JetBlue Airways suffered the most significant damage among U.S. airline equities Tuesday, finishing the session down almost 6%, with losses extending into Wednesday’s pre-market hours with an additional 2.88% decline.
JetBlue Airways Corporation, JBLU
The steep decline followed multiple drone strikes targeting oil tankers navigating the Strait of Hormuz, which triggered a sharp spike in fuel costs. Compounding the situation, the U.S. government canceled waivers that previously permitted companies to purchase and sell Iranian crude, intensifying pressure on energy markets.
One strike hit a tanker approximately seven miles east of Oman’s Musandam Peninsula, resulting in what the United Kingdom Maritime Trade Operations Centre characterized as “minor structural damage.”
These events led a maritime security organization to elevate its threat assessment to severe. Brent crude futures climbed roughly 3% to settle at $74.16 per barrel. West Texas Intermediate finished at $70.44 per barrel. Before Tuesday’s surge, both oil benchmarks had declined 22% and 24% respectively throughout the preceding month.
For airline operators, elevated crude prices translate directly to increased jet fuel expenses — and this dynamic impacts JetBlue more severely than its competitors.
Financial analysts on Wall Street characterize JetBlue as possessing the most fragile balance sheet among leading U.S. airline companies. The carrier’s per-share losses are projected to widen to $2.32 in 2026, expanding from $1.64 in 2025.
JetBlue disclosed last month that it anticipates recovering merely 40% of its jet fuel expenses in the second quarter. This leaves substantial vulnerability should energy prices remain elevated.
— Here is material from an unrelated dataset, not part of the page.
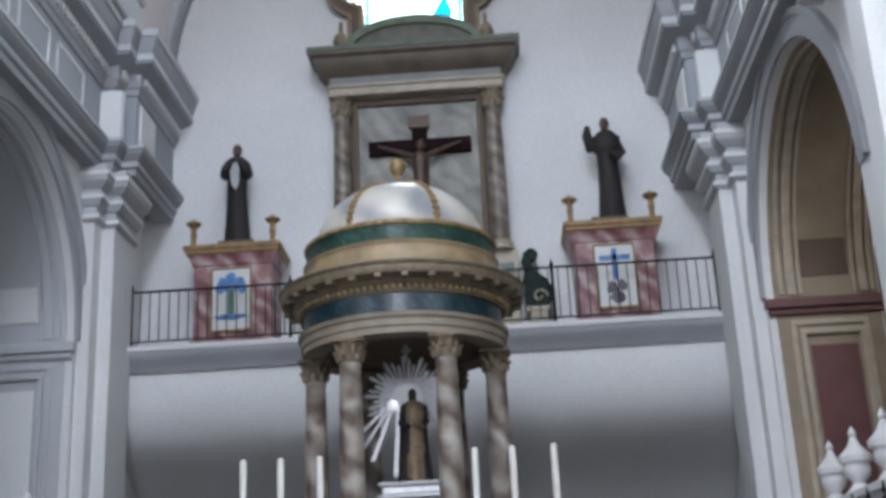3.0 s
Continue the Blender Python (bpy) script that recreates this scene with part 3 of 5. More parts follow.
for s in (-1, 1):
    path = [(x * s, y) for x, y in WALK]
    if s < 0:
        path = path[::-1]
    structure("cornice_great", Shape().sweep(CORNICE, path), CORNICE_GREY, "grey and white moulded great cornice", 25)
    structure("frieze", Shape().sweep(FRIEZE, path), FRIEZE_BLUE, "white plaster frieze with panels", 0)
    structure("architrave", Shape().sweep(ARCHITRAVE, path), CORNICE_GREY, "grey moulded architrave", 25)
    # dentils along the cornice
    dent = Shape()
    for (x0, y0), (x1, y1) in zip(path, path[1:]):
        L = math.hypot(x1 - x0, y1 - y0)
        dx, dy = (x1 - x0) / L, (y1 - y0) / L
        for k in range(int(L / 0.16) if L > 0.35 else 0):
            t = (k + 0.5) * 0.16
            cx, cy = x0 + dx * t + dy * 0.14, y0 + dy * t - dx * 0.14
            dent.box(cx - 0.04, cx + 0.04, cy - 0.04, cy + 0.04, 11.14, 11.28)
    tagged(structure("dentils", dent, PLASTER, "white dentils under the cornice", 0), "", "", "", "structure")
    # raised panels on the frieze
    for y0, y1 in ((13.1, 14.3), (14.6, 15.8), (16.1, 17.3)):
        f = Shape()
        xw = 5.3
        f.box(*sorted((s * (xw - 0.04), s * xw)), y0, y1, 10.1, 10.16).box(*sorted((s * (xw - 0.04), s * xw)), y0, y1, 10.7, 10.76).box(*sorted((s * (xw - 0.04), s * xw)), y0, y0 + 0.06, 10.1, 10.76).box(*sorted((s * (xw - 0.04), s * xw)), y1 - 0.06, y1, 10.1, 10.76)
        structure("trim_frieze_panel", f, PLASTER, "raised frame on the frieze", 0)
    # upright panels on the frieze of the crossing and the transept
    for k in range(7):
        xa = 6.06 + k * 0.95
        structure("trim_frieze_panel", Shape().box(*sorted((s * xa, s * (xa + 0.32))), 9.85, 9.93, 10.02, 10.86, 0.012), PLASTER, "white raised frieze panel", 0)
    # the crossing pier and the pier by the gallery, with their capitals
    pier = [(7.25, 12.6), (5.47, 12.6), (5.47, 11.2), (5.12, 11.2), (5.12, 10.72), (5.36, 10.72), (5.36, 10.53), (5.58, 10.53), (5.58, 10.2), (5.74, 10.2), (5.74, 9.95), (7.25, 9.95)]
    structure("pier", Shape().prism([(x * s, y) for x, y in pier], 0, 12.1, "z"), PLASTER, "white stepped pier of the crossing", 0)
    structure("pier_nave", Shape().box(*sorted((s * 5.15, s * 6.2)), -0.6, 0.12, 0, 12.1), PLASTER)
    pil = Shape().box(*sorted((s * 5.08, s * 5.75)), 18.55, 19.6, 0, 9.4).box(*sorted((s * 5.3, s * 5.75)), 18.2, 18.56, 0, 9.4)
    structure("pilaster", pil, PLASTER, "white plaster pier beside the gallery", 0)
    cap = [(-0.2, 8.48), (0.03, 8.48), (0.08, 8.52), (0.08, 8.6), (0.03, 8.63), (0.03, 8.74), (0.1, 8.76), (0.16, 8.84), (0.16, 8.92), (0.11, 8.96), (0.11, 9.02), (0.2, 9.06), (0.27, 9.13), (0.29, 9.22), (0.29, 9.3), (0.24, 9.32), (0.24, 9.42), (-0.2, 9.42)]
    fillets = [[(0, a), (o, a), (o, b), (0, b)] for o, a, b in ((0.095, 8.53, 8.59), (0.175, 8.85, 8.91), (0.31, 9.21, 9.29))]
    for q, label in ((((5.08, 19.6), (5.08, 18.55), (5.3, 18.55), (5.3, 18.2), (5.5, 18.2)), "grey moulded capital of the pier"), (((5.14, 12.55), (5.14, 10.72), (5.36, 10.72), (5.36, 10.53), (5.58, 10.53), (5.58, 10.2), (5.74, 10.2), (5.74, 9.95), (7.0, 9.95)), "grey moulded capital of the crossing pier")):
        q = [(x * s, y) for x, y in q][:: 1 if s > 0 else -1]
        top_piece = structure("capital", Shape().sweep(cap, q), FRIEZE_GREY, label, 25)
        for f in fillets:
            part("fillet", Shape().sweep(f, q), PLASTER, top_piece, "white fillet", 0)
    # white fillets along the architrave and the cornice
    for o, a, b in ((0.115, 9.56, 9.64), (0.26, 9.82, 9.89), (0.4, 11.42, 11.55), (0.5, 11.84, 11.97)):
        structure("trim_fillet", Shape().sweep([(0, a), (o, a), (o, b), (0, b)], path), FRIEZE_GREY, "pale fillet of the entablature", 0)
    # frieze blocks over the piers
    structure("trim_frieze_block", Shape().box(*sorted((s * 4.9, s * 5.4)), 18.12, 18.3, 9.95, 10.85, 0.02).box(*sorted((s * 4.75, s * 5.0)), 18.75, 19.6, 9.95, 10.85, 0.02).box(*sorted((s * 5.0, s * 5.2)), 10.95, 12.4, 9.98, 10.84, 0.02).box(*sorted((s * 5.13, s * 5.3)), 10.65, 10.8, 9.98, 10.84, 0.02), PLASTER, "white raised frieze block", 0)
    structure("attic_block", Shape().box(*sorted((s * 5.68, s * 6.88)), 9.5, 10.1, 12.0, 12.5, 0.02).box(*sorted((s * 5.6, s * 6.96)), 9.42, 10.1, 12.5, 12.58, 0.02), PLASTER, "white attic block over the cornice", 0)
    # attic course over the cornice
    structure("attic_course", Shape().sweep([(-0.08, 12.02), (0.12, 12.02), (0.12, 12.12), (0.08, 12.17), (-0.08, 12.17)], [(x * s, y) for x, y in WALK[6:]][:: 1 if s > 0 else -1]), PLASTER, "white attic course over the cornice", 25)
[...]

Competing carriers enjoy greater financial buffers. American Airlines (AAL) and Delta (DAL) generate more substantial premium cabin revenue and benefit from robust loyalty program income, which helps offset climbing fuel expenses. AAL finished down 3.1% and DAL dropped 3.3% — significant losses, but considerably less severe than JetBlue’s tumble.
Delta is scheduled to release quarterly earnings later this week, and Tuesday’s selling pressure may partially reflect investor hesitation preceding those financial results.
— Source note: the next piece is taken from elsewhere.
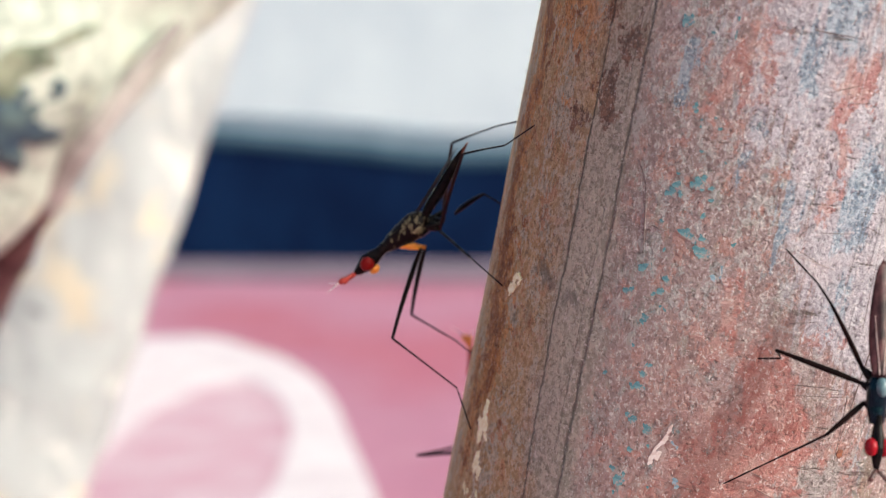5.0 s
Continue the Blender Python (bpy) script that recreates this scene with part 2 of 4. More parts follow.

U.S. airline equities had enjoyed a robust rally leading up to Tuesday’s session. The U.S. Global Jets ETF (JETS) had surged nearly 20% since early 2026, powered by robust travel demand heading into the summer travel season.
JETS itself dropped 2.49% on Tuesday.
JetBlue’s circumstances warrant close monitoring. The carrier enters the crucial summer travel period with limited financial flexibility, escalating fuel expenses, and a stock price now facing renewed downward pressure.
The latest indicator: JBLU declined an additional 2.88% during Wednesday morning’s pre-market trading session.